Task ▸ What is the number of lines containing "recreates"? Give only that number.

Provided material ▸
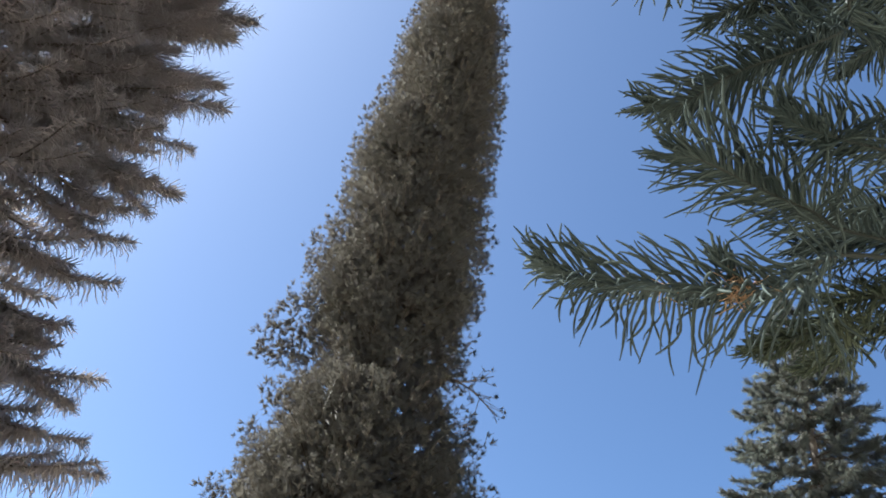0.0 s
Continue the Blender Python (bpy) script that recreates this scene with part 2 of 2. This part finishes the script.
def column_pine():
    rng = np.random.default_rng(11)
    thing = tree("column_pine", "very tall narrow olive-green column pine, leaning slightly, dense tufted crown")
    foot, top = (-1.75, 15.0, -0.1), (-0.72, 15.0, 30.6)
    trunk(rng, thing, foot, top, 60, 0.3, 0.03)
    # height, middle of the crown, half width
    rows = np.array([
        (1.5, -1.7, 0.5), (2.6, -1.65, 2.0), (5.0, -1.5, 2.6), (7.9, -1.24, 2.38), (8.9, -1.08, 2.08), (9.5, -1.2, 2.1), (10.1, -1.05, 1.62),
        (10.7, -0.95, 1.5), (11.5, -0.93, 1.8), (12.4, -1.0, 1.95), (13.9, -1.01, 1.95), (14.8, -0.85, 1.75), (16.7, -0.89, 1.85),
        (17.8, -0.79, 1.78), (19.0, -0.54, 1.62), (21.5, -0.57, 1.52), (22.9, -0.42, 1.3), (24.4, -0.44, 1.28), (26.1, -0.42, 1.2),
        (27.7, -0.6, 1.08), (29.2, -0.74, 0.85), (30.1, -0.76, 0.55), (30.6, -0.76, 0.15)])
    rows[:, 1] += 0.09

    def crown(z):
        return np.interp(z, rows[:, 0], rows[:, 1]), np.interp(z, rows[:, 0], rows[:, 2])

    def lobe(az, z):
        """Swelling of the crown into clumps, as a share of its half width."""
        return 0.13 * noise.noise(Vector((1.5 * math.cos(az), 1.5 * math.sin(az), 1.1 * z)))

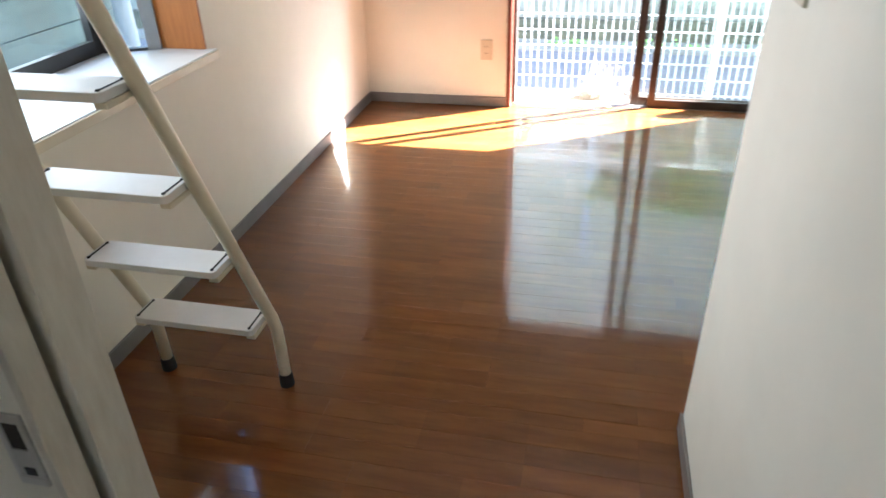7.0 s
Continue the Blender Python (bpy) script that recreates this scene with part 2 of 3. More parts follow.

Correct response ▸ 2